Younger students like Yuri will support the next generation of the Women's Soft Tennis Club. "We will carry on the tradition created by seniors and definitely want to create the best team in Japan!" They will surely continue to prove the excellence of the 'WASEDA style' where autonomy of players is respected.

The future of the team depends on the efforts of Yuri and other young members.

(Offered by WASEDA WEEKLY)

Ms. Yuri Ishii (left)

Born in Hiroshima Prefecture in 1991. Graduated from Suzugamine Girls' Senior High School. 2nd year, School of Human Sciences. "Different from other team sports, players don't change during matches so whether we win or lose, we bear a lot of the responsibility for the result. It makes me tense, but this is also the real thrill of it."

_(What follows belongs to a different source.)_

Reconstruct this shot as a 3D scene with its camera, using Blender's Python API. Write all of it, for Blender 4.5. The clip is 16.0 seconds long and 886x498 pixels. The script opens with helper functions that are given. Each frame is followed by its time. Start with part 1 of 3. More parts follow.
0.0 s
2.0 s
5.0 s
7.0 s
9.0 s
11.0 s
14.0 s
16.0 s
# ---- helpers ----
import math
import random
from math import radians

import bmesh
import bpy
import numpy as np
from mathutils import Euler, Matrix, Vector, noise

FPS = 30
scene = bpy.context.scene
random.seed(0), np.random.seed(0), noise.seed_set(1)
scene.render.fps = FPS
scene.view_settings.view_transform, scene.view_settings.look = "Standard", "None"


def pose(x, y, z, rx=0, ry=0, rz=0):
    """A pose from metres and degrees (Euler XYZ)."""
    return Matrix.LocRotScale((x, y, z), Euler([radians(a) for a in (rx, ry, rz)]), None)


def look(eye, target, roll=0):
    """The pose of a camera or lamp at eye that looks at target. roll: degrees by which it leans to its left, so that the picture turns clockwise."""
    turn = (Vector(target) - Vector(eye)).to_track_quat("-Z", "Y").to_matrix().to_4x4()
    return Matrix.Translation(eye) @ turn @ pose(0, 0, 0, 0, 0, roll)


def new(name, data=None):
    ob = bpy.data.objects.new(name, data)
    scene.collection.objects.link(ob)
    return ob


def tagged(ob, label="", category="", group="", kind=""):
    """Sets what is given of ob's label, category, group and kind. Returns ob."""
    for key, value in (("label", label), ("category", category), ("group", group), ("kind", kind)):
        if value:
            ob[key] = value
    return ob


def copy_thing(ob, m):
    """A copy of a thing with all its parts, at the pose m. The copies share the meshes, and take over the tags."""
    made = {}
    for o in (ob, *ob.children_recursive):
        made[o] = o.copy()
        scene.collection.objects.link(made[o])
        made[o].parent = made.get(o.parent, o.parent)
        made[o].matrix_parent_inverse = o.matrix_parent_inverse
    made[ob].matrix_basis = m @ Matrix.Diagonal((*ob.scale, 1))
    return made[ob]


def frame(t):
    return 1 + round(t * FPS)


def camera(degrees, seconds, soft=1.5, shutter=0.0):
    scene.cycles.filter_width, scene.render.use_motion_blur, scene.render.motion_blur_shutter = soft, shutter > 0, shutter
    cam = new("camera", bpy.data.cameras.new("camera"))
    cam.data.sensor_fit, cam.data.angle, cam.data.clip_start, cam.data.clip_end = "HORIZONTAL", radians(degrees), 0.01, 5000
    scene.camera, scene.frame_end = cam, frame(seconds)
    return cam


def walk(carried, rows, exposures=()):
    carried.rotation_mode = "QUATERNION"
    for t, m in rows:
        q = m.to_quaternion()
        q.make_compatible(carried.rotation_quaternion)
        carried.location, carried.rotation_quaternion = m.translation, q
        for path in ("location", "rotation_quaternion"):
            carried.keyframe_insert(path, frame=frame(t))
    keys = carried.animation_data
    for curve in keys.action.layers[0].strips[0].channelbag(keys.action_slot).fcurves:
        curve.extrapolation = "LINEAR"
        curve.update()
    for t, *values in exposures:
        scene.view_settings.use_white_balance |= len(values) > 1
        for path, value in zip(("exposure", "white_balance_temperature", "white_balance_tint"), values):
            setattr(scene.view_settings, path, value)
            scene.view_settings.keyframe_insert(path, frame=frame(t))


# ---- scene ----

Ms. Mariko Yasukawa (center)

Born In Shiga Prefecture In 1989. Graduated From Wakayama Shinai Girl's Junior College Senior High School. 4th year, School of Sport Sciences. "I mainly play doubles in soft tennis. It is great fun to make a plan and develop the game together."

Ms. Mai Moriya (right)

Born in Tokyo in 1989. Graduated from Takasaki University of Health and Welfare High School. 4th year, School of Social Sciences. "I use a cut serve to spin the ball for a change-up. A wide variety of techniques are another attraction of soft tennis."